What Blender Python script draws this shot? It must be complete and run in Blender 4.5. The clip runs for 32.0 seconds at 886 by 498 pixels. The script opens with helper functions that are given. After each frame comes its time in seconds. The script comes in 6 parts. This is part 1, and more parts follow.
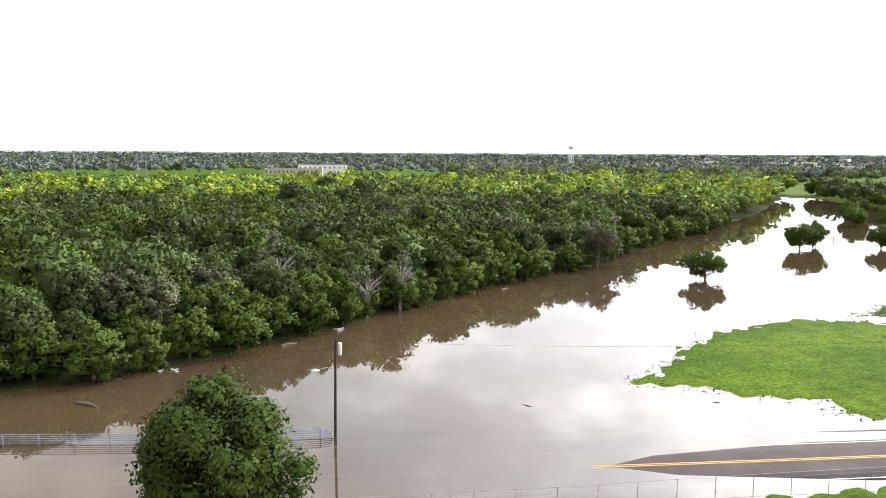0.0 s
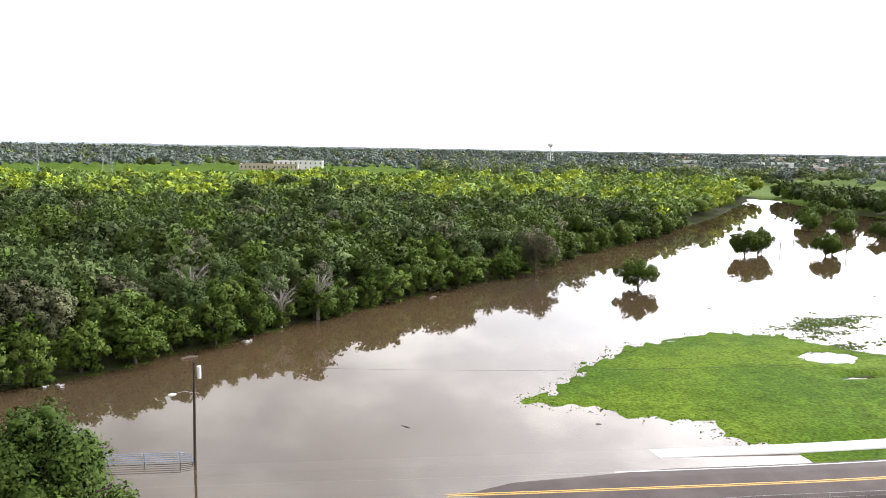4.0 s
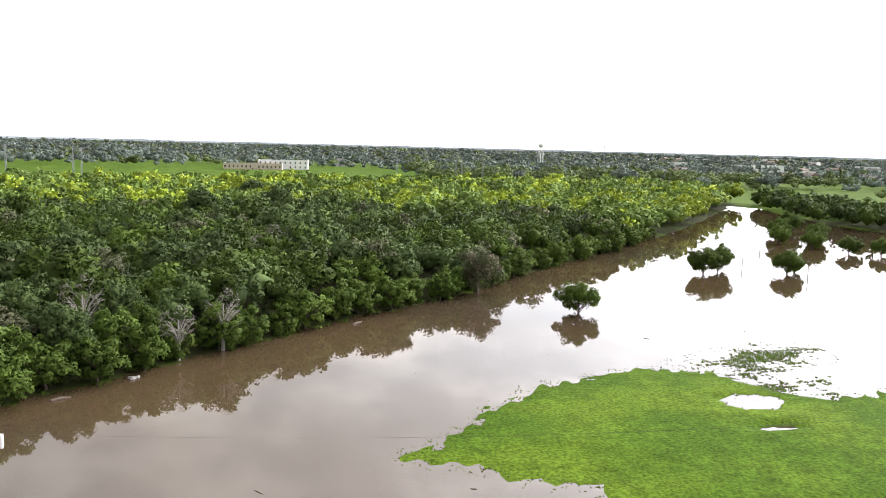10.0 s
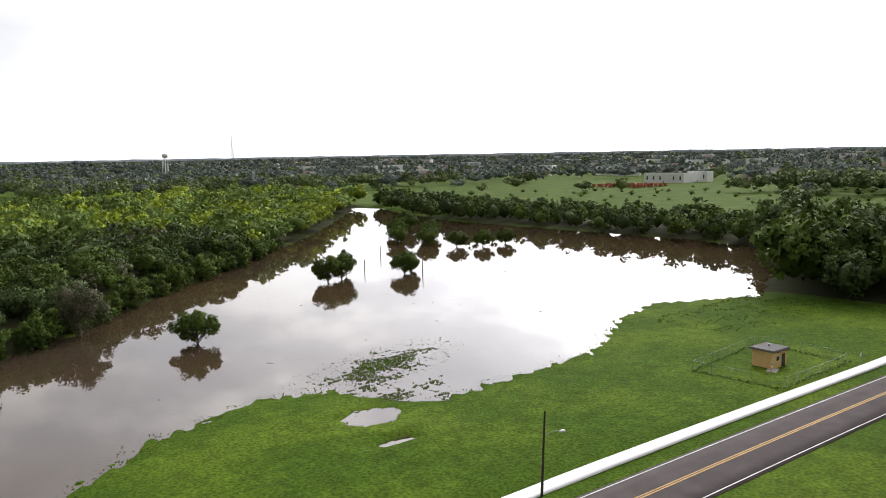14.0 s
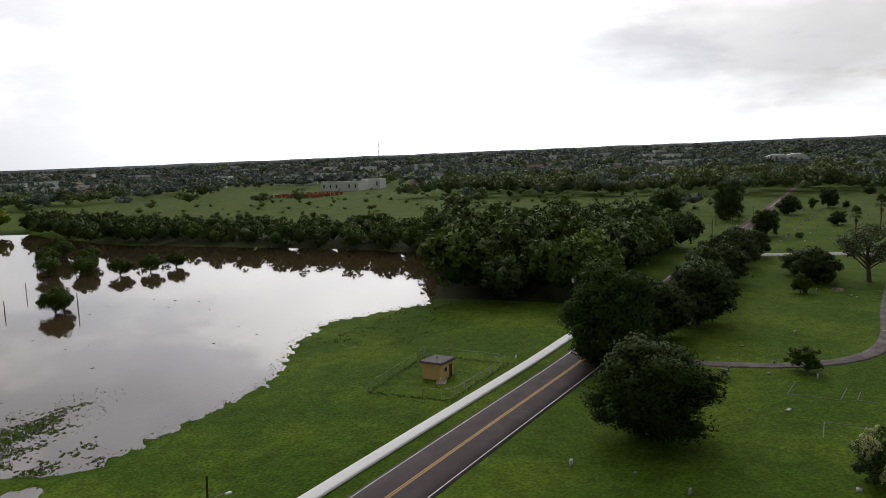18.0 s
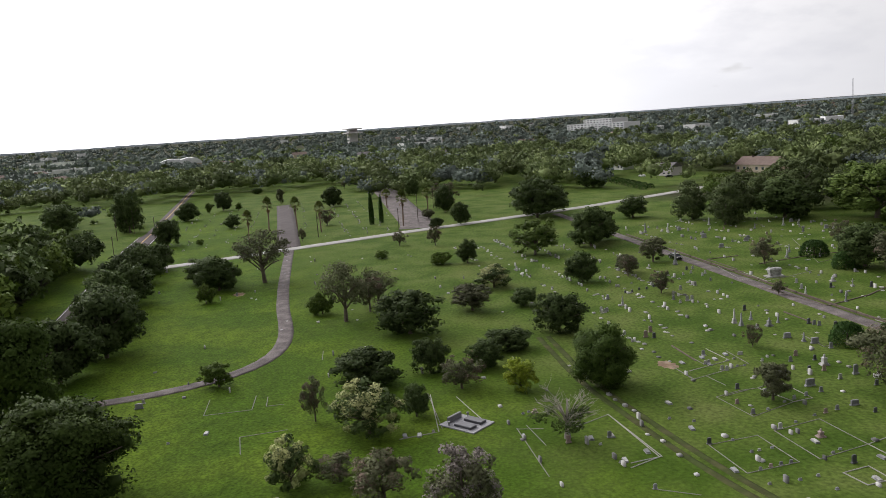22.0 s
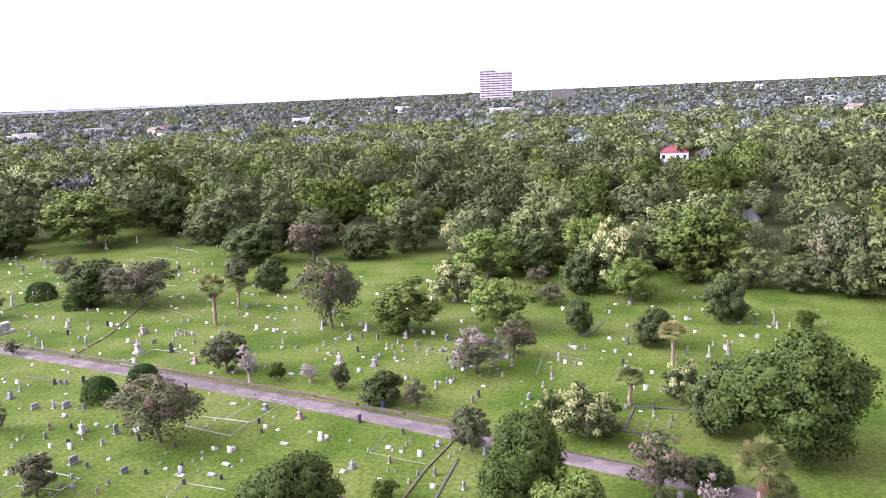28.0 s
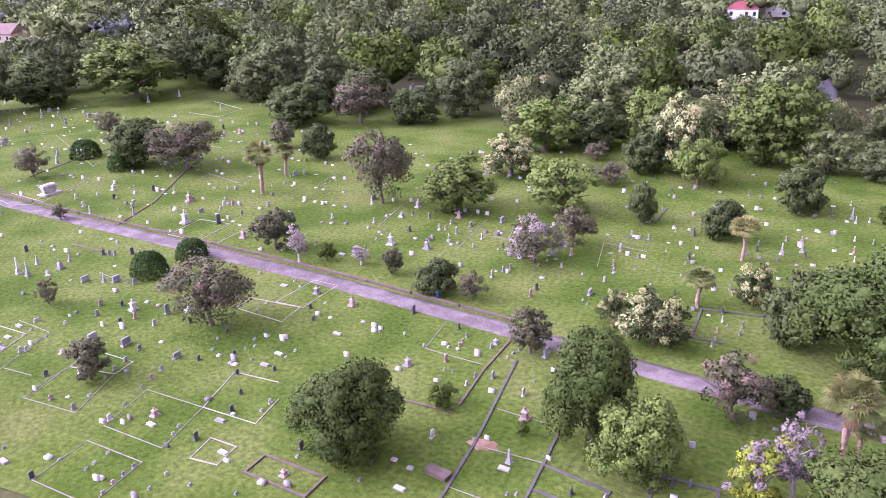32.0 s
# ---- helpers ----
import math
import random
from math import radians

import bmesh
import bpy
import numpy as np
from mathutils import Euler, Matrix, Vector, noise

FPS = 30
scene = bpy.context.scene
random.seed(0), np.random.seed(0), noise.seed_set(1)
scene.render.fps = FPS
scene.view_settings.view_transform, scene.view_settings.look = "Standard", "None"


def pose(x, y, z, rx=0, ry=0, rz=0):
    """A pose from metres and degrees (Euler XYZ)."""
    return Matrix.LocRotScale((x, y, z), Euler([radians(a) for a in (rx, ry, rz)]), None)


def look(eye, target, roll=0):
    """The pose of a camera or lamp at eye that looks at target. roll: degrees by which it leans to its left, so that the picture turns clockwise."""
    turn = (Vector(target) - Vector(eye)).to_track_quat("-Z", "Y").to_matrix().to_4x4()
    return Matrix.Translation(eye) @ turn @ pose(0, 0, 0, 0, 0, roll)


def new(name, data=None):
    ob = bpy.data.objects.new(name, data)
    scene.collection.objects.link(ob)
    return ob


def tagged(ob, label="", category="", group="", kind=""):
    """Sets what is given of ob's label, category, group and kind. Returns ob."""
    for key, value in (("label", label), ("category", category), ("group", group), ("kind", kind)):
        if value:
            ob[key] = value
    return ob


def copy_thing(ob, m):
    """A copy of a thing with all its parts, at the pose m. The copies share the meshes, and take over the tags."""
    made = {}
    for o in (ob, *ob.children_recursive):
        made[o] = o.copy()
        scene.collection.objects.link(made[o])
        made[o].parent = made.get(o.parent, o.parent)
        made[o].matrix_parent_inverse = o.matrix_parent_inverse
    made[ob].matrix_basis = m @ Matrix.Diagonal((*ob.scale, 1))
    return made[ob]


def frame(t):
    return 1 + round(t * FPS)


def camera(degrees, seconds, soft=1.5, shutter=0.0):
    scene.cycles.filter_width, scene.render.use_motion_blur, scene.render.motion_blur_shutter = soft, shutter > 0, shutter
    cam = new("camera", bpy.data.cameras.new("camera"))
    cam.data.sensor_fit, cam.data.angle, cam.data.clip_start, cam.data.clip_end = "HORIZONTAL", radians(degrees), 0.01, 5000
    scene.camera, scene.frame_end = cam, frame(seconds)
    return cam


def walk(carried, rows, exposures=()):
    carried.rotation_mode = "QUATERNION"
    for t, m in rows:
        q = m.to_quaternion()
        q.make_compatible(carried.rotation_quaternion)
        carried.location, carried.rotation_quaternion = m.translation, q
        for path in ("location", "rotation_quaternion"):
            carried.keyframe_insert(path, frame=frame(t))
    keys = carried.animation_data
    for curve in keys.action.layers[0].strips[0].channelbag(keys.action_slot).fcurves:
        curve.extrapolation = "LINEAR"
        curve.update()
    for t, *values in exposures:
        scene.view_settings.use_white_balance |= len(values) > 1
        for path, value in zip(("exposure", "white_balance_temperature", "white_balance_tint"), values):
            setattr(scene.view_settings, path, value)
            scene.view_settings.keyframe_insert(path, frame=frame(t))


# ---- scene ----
- - -
**WHAT TO PRODUCE:**
Take exactly the lines from the one containing "made[o].matrix_parent_inverse = o.matrix_parent_inverse" through the one containing "scene.view_settings.use_white_balance |= len(values)" in the data above, and output them with nothing added.

**SOLVED EXERCISE:**
        made[o].matrix_parent_inverse = o.matrix_parent_inverse
    made[ob].matrix_basis = m @ Matrix.Diagonal((*ob.scale, 1))
    return made[ob]


def frame(t):
    return 1 + round(t * FPS)


def camera(degrees, seconds, soft=1.5, shutter=0.0):
    scene.cycles.filter_width, scene.render.use_motion_blur, scene.render.motion_blur_shutter = soft, shutter > 0, shutter
    cam = new("camera", bpy.data.cameras.new("camera"))
    cam.data.sensor_fit, cam.data.angle, cam.data.clip_start, cam.data.clip_end = "HORIZONTAL", radians(degrees), 0.01, 5000
    scene.camera, scene.frame_end = cam, frame(seconds)
    return cam


def walk(carried, rows, exposures=()):
    carried.rotation_mode = "QUATERNION"
    for t, m in rows:
        q = m.to_quaternion()
        q.make_compatible(carried.rotation_quaternion)
        carried.location, carried.rotation_quaternion = m.translation, q
        for path in ("location", "rotation_quaternion"):
            carried.keyframe_insert(path, frame=frame(t))
    keys = carried.animation_data
    for curve in keys.action.layers[0].strips[0].channelbag(keys.action_slot).fcurves:
        curve.extrapolation = "LINEAR"
        curve.update()
    for t, *values in exposures:
        scene.view_settings.use_white_balance |= len(values) > 1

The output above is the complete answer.